WASHINGTON (dpa-AFX) - Gold futures ended slightly higher with investors making cautious moves, weighing earnings reports and economic data from across the globe.
The earnings season got off to a solid start last week with several top notch U.S. companies coming out with strong results, but earnings reports over the past few days have been mixed, pushing investors into a wait and watch mode.
Disappointing data from Germany and South Korea rendered movements in stock markets a bit sluggish and this triggered the modest upmove in gold prices.
The dollar, which rose to 22-month high yesterday, extended its march up north and hit a near 2-year high today. The dollar index touched 98.32 before easing to 98.18, paring some gains.
Gold futures for June ended at $1,289.70, gaining $0.30 for the session.
Silver futures for May ended up $0.037, at $14.879 an ounce, while Copper futures for May settled at $2.8615 a dollar, netting a loss of $0.0485.
South Korea's gross domestic product contracted a seasonally adjusted 0.3% on quarter in the first quarter of 2019, the Bank of Korea said in Thursday's advanced estimate.
That follows the 1% increase in the three months prior.
On an annualized yearly basis, GDP climbed 1.8%, slowing from the 2.7% increase in the previous three months.
Real gross domestic income picked up 0.2% on quarter because of an improvement in terms of trade, the bank said.
In U.S. economic news today, data from the Labor Department showed initial jobless claims climbed to 230,000, an increase of 37,000 from the previous week's revised level of 193,000.

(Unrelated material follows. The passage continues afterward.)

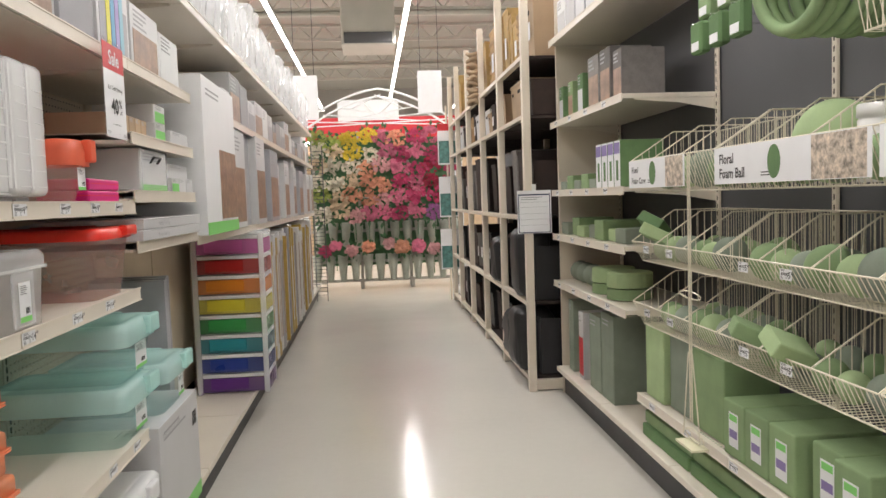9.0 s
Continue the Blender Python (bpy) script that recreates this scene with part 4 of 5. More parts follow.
dt = divider_tray(left(1.258, 0.986, 0.105))
part("green_foot", bx(0.0265, 0.0745, -0.0066, -0.006, 0.001, 0.017), M_GREEN, dt)
copy_thing(dt, left(1.256, 1.043, 0.102))
copy_thing(dt, left(1.259, 1.10, 0.100))


def small_tub(m, w=0.104, d=0.12, h=0.040):
    p = thing("small_tub", m, "nested milky plastic tub in a stack", "tub", "nested tubs")
    b = B()
    tub(b, w, d, h, 0.004, r=0.022)
    part("wall", b, M_TUB, p, smooth=True)
    return p


st = small_tub(left(1.362, 0.986, 0.122))
for k in range(1, 10):
    copy_thing(st, left(1.362 + 0.001 * (k % 3), 0.986 + 0.0168 * k + (0.012 if k > 5 else 0), 0.122 - 0.001 * (k % 2)))

# hanging-file bin
fb = thing("file_bin", left(1.478, 0.986, 0.112), "milky plastic file bin with a hinged clear lid", "storage bin")
b = B()
tub(b, 0.228, 0.30, 0.125, 0.006, r=0.012)
part("bin", b, M_SEMI, fb, smooth=True)
b = B()
lid(b, 0.228, 0.30, 0.035, 0.122, 0.004, r=0.012, dome=0.004)
part("lid", b, M_SEMI, fb, smooth=True)
part("handle_panel", bx(0.072, 0.165, -0.005, 0.0, 0.008, 0.118, bevel=0.003), M_SEMI, fb)
for q in ((-0.005, 0.233, -0.005, 0.001), (-0.005, 0.001, 0.002, 0.305), (0.227, 0.233, 0.002, 0.305)):
    part("rim", bx(*q, 0.117, 0.1235, bevel=0.001), M_LATCH, fb)
product_label(fb, 0.093, 0.018, 0.05, 0.078, -0.0055)


def latch_box(name, m, w, d, h, body, top, lid_h, label, group, tag=None, latch=None):
    """A lidded storage box with end latches."""
    p = thing(name, m, label, "storage box", group)
    b = B()
    tub(b, w, d, h - lid_h * 0.5, 0.022, r=0.03, rim=0.004)
    part("body", b, body, p, smooth=True)
    b = B()
    lid(b, w, d, lid_h, h - lid_h, 0.008, r=0.032)
    part("lid", b, top, p, smooth=True)
    for y in (0.02,):
        part("latch", bx(w * 0.62, w * 0.97, -0.022, 0.002, h - lid_h * 0.85, h + 0.003, bevel=0.006, seg=2), latch or top, p)
    part("end_latch", bx(w - 0.004, w + 0.02, d * 0.25, d * 0.75, h - lid_h * 0.9, h + 0.003, bevel=0.006, seg=2), latch or top, p)
    if tag:
        product_label(p, *tag)
    return p


latch_box("storage_box", left(2.02, 0.986, 0.112), 0.28, 0.37, 0.185, M_PINKB, M_REDLID, 0.03, "clear storage box with a bright red latched lid", "latch boxes")
latch_box("storage_box", left(1.915, 1.238, 0.10), 0.125, 0.33, 0.15, M_PINKB, M_CORAL, 0.062, "clear storage box with a coral orange lid", "latch boxes", (0.055, 0.03, 0.05, 0.055, 0.004))
for k in range(2):
    p = thing("pencil_case", left(2.055 + 0.004 * k, 1.238 + 0.031 * k, 0.09), "shiny magenta plastic pencil case in a stack", "pencil case", "magenta cases")
    part("case", bx(0, 0.235, 0, 0.13, 0, 0.03, bevel=0.005, seg=2), M_MAG, p)
    part("lid_seam", bx(-0.001, 0.236, -0.001, 0.131, 0.017, 0.0185), M_REDLID, p)
for z, y in ((0.566, 2.135), (0.736, 2.165)):
    latch_box("storage_box", left(y, z, 0.118), 0.285, 0.375, 0.165, M_AQUAB, M_AQUA, 0.06, "aqua storage box with pale aqua latched lid", "aqua boxes", (0.13, 0.018, 0.105, 0.075, 0.012))
latch_box("storage_box", left(2.50, 0.556, 0.13), 0.30, 0.36, 0.165, M_AQUAB, M_AQUA, 0.06, "aqua storage box with pale aqua latched lid", "aqua boxes", (0.2, 0.018, 0.07, 0.075, 0.012))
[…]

Economists had expected jobless claims to rise to 200,000 from the 192,000 originally reported for the previous week.
The bigger than expected increase came after the number of jobless claims in the previous week represented their lowest level since hitting 182,000 in September of 1969.
Meanwhile, a report from the Commerce Department said durable goods orders surged up by 2.7% in March after tumbling by a revised 1.1% in February.
A significant rebound in orders for transportation equipment contributed to the surge in durable goods orders in the month. Economists had expected durable goods orders to climb by 0.8% compared to the 1.6% slump originally reported for the previous month.